A large proportion of the store’s floor space has been given over to the food-to-go offer, which includes a range of sandwiches and paninis (all made on site by the Giocapazzi’s staff), a bakery counter with hot and cold pastries, a self-service coffee machine complete with Giacopazzi’s branding, home-made ice cream produced in Milnathort since the family set up shop in the town in 1910, and the pièce de résistance –an authentic Italian pizza oven.
The sheer scale of Giacopazzi’s food to go is impressive, as is the way in which it runs smoothly when 350 kids from the nearby school swarm the store at lunchtime.
But like any seemingly effortless execution, the team behind Giacopazzi’s Kinross put in plenty of ground work to get to where they are today.
Before planning permission had been granted for the site, store owners Joanna and Franck Casonato were already thinking about how to create a shop in the former health centre location with a quality offer to stand out from the crowd.
“A couple of years ago, well before we got planning permission we were thinking about this shop,” said Joanna.
“We went to the biggest ice-cream exhibition in Europe which is in Rimini, Italy, in January. The do a pizza exhibition at the same time and that’s where we went and found all the different companies. So there was a lot of investigation work going on well before we even walked into the building.”
As a business known for its Italian heritage, there’s no chance Joanna, Franck or store manager Dan Brown were going to offer anything less than the best from their pizza oven. That’s why, with Joanna eight months pregnant and running two stores in their absence, Franck, Dan and Joanna’s father, Joseph Giacopazzi, headed to Italy with pizza equipment specialist OEM to learn from the experts.
We want to do sides, potato wedges, crispy chicken, all of that.
“Firstly, we went to the OEM factory where they had ovens and a demo kitchen,” said Dan. “There they taught us how to prepare the dough and make the pizzas. Then on the second day we were put in a local pizzeria, which was a bit of a challenge because we were making pizzas for the public, for Italians who really know their pizza.”
Pleasing Italian punters with a pizza offer would be a daunting task for anyone, but once word got back to the Kinross community of the team’s adventures, the response on social media was huge, helping the store to hit the ground running.
The pizza has been a great asset for the store, and Dan said he has plans in the works to introduce a delivery service for both food to go and grocery, which has spurred him on to expand the FTG offer.

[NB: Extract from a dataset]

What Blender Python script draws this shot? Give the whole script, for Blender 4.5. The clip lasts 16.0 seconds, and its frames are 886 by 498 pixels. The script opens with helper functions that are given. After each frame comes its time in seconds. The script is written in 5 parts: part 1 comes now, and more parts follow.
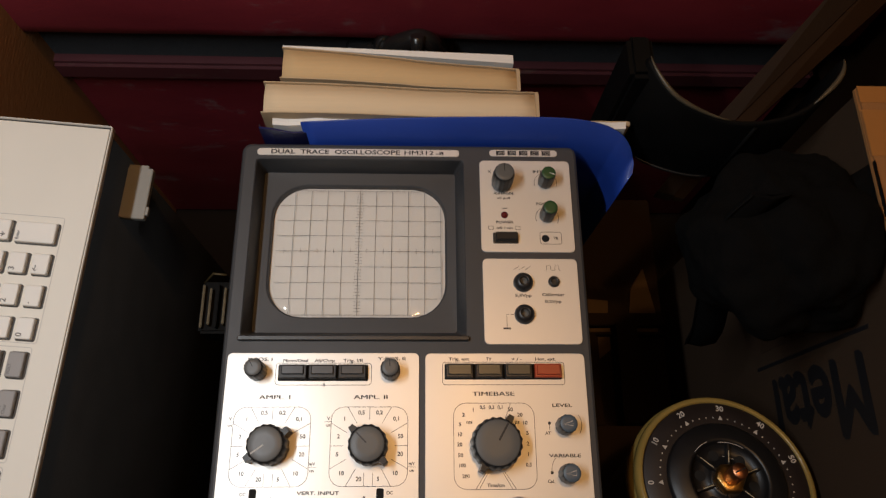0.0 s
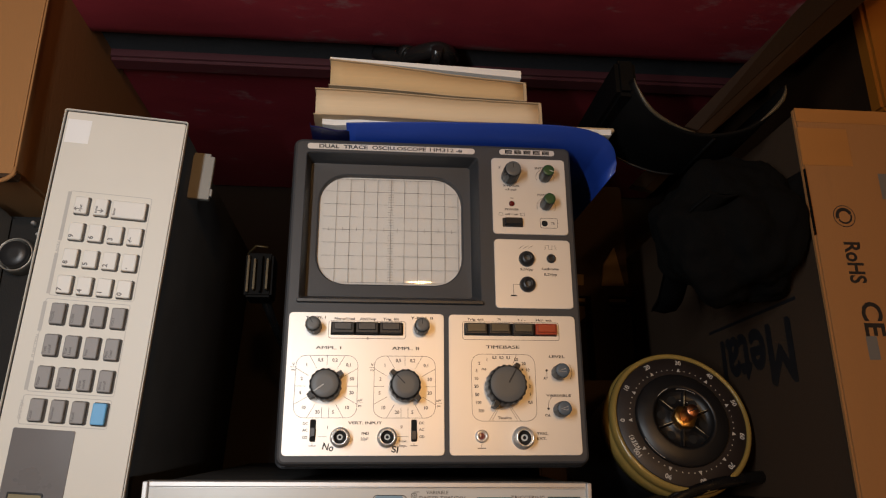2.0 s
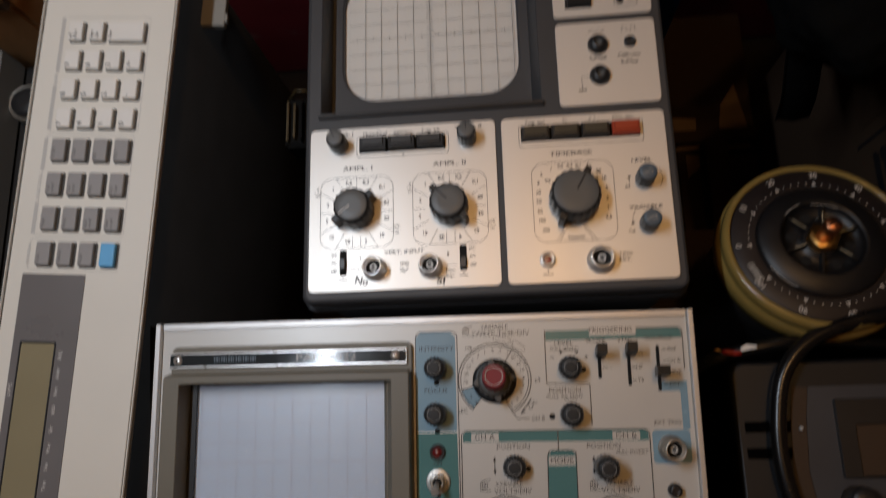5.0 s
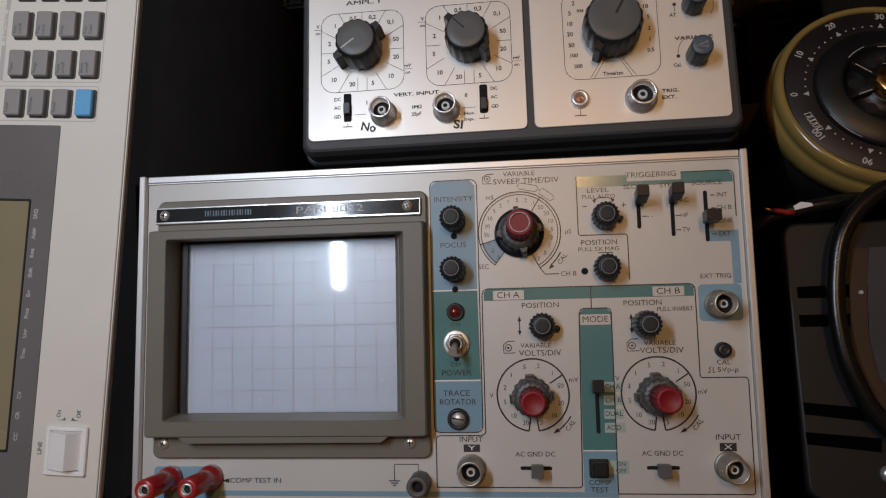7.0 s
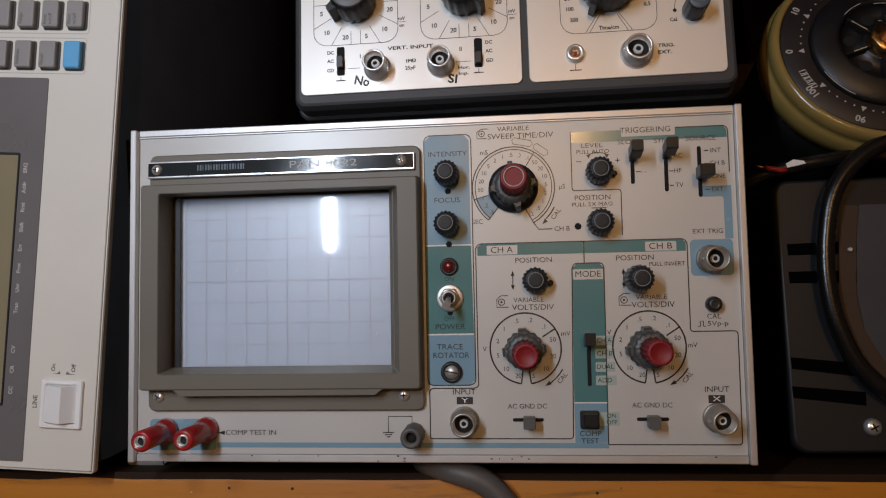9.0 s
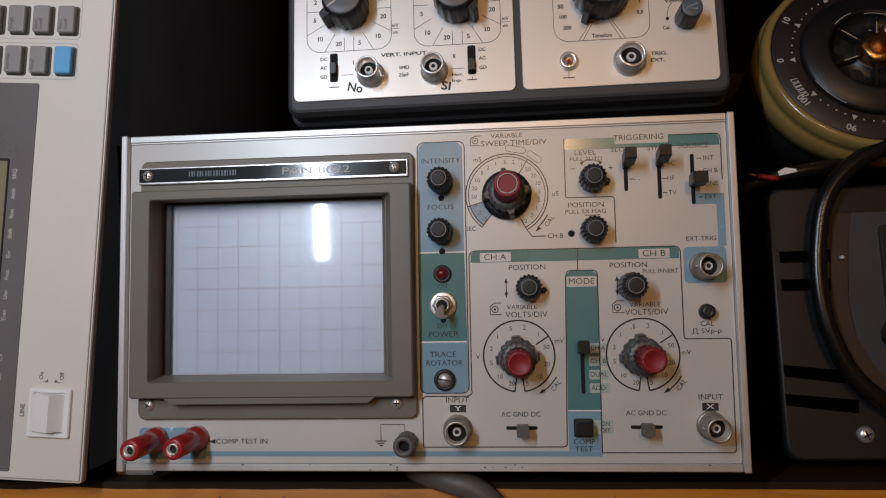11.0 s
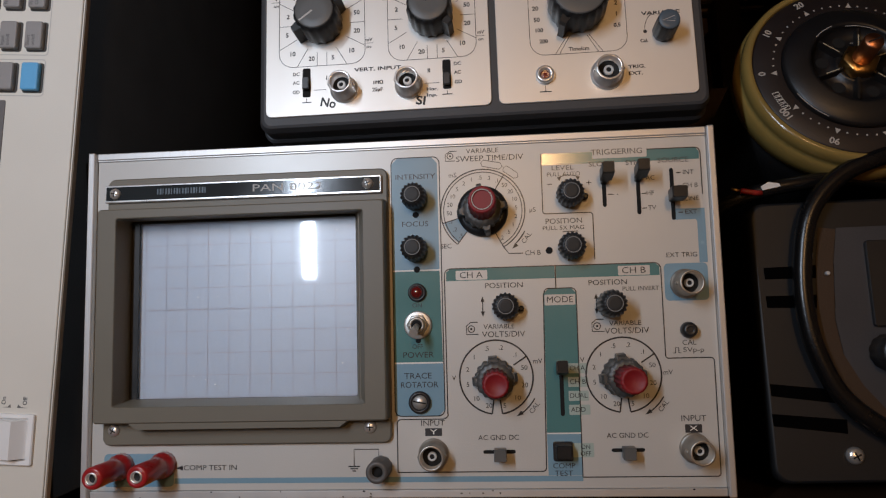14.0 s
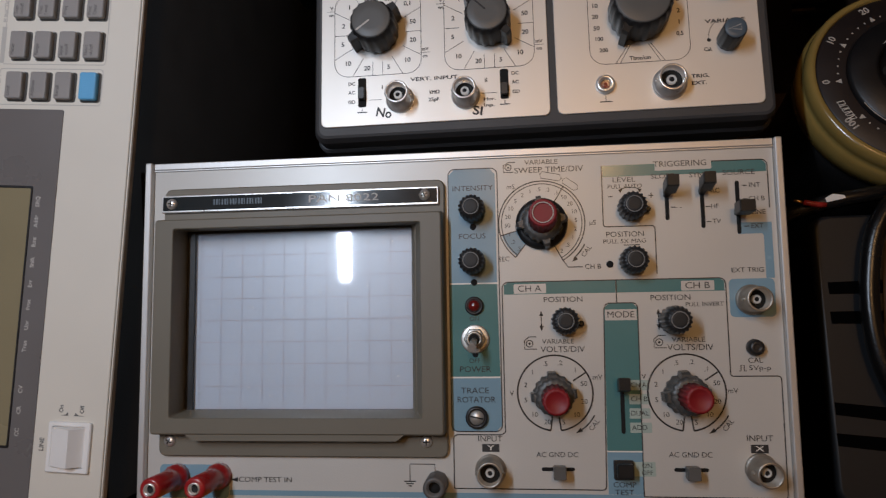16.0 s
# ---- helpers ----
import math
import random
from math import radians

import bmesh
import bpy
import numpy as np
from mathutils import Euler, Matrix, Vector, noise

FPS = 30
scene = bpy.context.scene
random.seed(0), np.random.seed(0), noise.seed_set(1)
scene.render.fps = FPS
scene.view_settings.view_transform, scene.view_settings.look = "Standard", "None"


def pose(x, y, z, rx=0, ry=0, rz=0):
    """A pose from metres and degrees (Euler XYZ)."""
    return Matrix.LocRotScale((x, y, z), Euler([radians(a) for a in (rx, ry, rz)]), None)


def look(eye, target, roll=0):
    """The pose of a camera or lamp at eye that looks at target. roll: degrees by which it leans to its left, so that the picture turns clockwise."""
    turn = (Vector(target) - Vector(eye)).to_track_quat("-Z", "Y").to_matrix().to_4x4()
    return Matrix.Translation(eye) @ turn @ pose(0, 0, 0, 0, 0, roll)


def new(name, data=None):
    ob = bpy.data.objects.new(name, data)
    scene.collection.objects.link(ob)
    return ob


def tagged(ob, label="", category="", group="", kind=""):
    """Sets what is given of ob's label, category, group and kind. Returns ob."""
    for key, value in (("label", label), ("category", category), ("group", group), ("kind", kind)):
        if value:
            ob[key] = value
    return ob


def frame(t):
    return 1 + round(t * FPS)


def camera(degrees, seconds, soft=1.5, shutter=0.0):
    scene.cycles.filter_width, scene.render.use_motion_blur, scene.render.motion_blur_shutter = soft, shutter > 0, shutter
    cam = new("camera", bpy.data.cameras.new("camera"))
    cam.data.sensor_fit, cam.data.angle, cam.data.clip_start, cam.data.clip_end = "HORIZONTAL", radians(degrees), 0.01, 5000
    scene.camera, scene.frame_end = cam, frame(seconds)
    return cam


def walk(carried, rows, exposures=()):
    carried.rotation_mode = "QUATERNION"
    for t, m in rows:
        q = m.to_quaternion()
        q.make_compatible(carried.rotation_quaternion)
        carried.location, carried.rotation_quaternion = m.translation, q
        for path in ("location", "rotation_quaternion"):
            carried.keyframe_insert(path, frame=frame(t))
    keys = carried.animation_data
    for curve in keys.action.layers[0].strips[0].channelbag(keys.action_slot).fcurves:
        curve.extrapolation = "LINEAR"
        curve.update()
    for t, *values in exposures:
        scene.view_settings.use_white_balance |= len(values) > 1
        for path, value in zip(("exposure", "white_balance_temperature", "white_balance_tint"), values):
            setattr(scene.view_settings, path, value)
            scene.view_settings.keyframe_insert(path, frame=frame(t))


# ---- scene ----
cam = camera(63.7, 16.0, 1.2, 0.45)
PATH = [
    (0, (0.003, 0.018, 0.82), (0.079, 0.704, -1.057), 6.3),
    (0.5, (0.013, 0.015, 0.809), (0.053, 0.683, -1.076), 3.4),
    (1, (-0.005, 0.011, 0.837), (0.038, 0.688, -1.044), 4.2),
    (1.5, (-0.041, -0.005, 0.883), (0.067, 0.643, -1.005), 9.9),
    (2, (-0.044, -0.009, 0.913), (0.141, 0.601, -0.983), 17.4),
    (2.5, (-0.015, -0.005, 0.893), (0.096, 0.683, -0.981), 9.5),
    (3, (-0.004, -0.016, 0.875), (-0.051, 0.657, -1.008), -4.1),
    (3.5, (0.006, -0.028, 0.856), (-0.128, 0.614, -1.033), -12.3),
    (4, (0.012, -0.042, 0.837), (-0.131, 0.556, -1.066), -14.6),
    (4.5, (0.014, -0.059, 0.821), (-0.126, 0.513, -1.09), -14.9),
    (5, (0.01, -0.068, 0.799), (-0.174, 0.405, -1.136), -23.4),
    (5.2, (0.012, -0.073, 0.785), (-0.186, 0.273, -1.175), -32.1),
    (7.3, (-0.001, -0.109, 0.746), (-0.22, 0.214, -1.215), -36.0),
    (7.5, (0.0, -0.103, 0.752), (-0.208, 0.231, -1.209), -33.7),
    (8, (0.002, -0.113, 0.744), (-0.197, 0.129, -1.231), -41.3),
    (8.5, (0.001, -0.115, 0.744), (-0.192, 0.104, -1.235), -43.0),
    (9, (-0.002, -0.114, 0.746), (-0.198, 0.119, -1.231), -41.8),
    (11.3, (-0.003, -0.115, 0.744), (-0.173, 0.142, -1.232), -35.2),
    (11.5, (-0.001, -0.118, 0.741), (-0.183, 0.126, -1.236), -38.1),
    (12, (-0.004, -0.118, 0.741), (-0.211, 0.12, -1.234), -42.7),
    (12.5, (-0.003, -0.117, 0.741), (-0.213, 0.133, -1.233), -41.7),
    (13, (0.003, -0.118, 0.74), (-0.163, 0.158, -1.234), -32.8),
    (13.5, (0.007, -0.113, 0.737), (-0.148, 0.162, -1.238), -31.3),
    (14, (0.006, -0.114, 0.735), (-0.152, 0.194, -1.235), -29.3),
    (14.5, (-0.006, -0.115, 0.73), (-0.218, 0.179, -1.237), -37.9),
    (15, (-0.019, -0.11, 0.727), (-0.29, 0.203, -1.23), -42.9),
    (15.5, (-0.017, -0.109, 0.732), (-0.268, 0.228, -1.224), -38.7),
    (16, (-0.009, -0.107, 0.733), (-0.236, 0.201, -1.23), -38.0),
]
walk(cam, [(t, look(eye, target, roll)) for t, eye, target, roll in PATH], [(0, 0.03, 6650, 10), (2.0, 0.05, 6680, 10), (3.0, 0.0, 6620, 10), (3.8, -0.20, 6430, 10), (5.0, -0.31, 6130, 10), (7.5, -0.14, 5780, 10), (12.5, -0.07, 5800, 10), (16.0, -0.20, 5800, 10)])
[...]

“One of the things I’m introducing at the moment is a Turbochef oven, that’s going to allow us to do a lot more,” he said.
“That’s to tie in with the plan to introduce deliveries. We want to do sides, potato wedges, crispy chicken, all of that, as well as expanding our food-to-go range.
“We’re also looking to do subs. I know a lot of people are kind of looking to get a Subway franchise but we want to do our own version, put our own spin on it and make something a bit different.”
Once it’s up and running, Dan’s new Turbochef oven, which uses three forms of heat, will be able to toast a sub sandwich in 30 seconds, which he reckons will open up a lot of avenues for experimentation.
The ice-cream offer too, a part of the Giacopazzi’s business that pre-dates the first world war, will shortly receive an update with plans to introduce milkshakes – a move Dan described as a “no brainer”.
And while all of these innovations in store certainly require a bit of spend, if the quality is right Dan reckons its more than worth it – highlighting that the Kinross store’s pizza equipment paid for itself in just three weeks of trading.
“I think the key part of all of it that I’m really trying to focus on is ensuring we’ve got the quality there,” he said. “I’ve done a lot of research into a lot of different companies and previously we’ve tried selling cheaper versions of things, but it’s more about the value customers are getting. Customers are happy to spend more if the quality they’re getting is there.”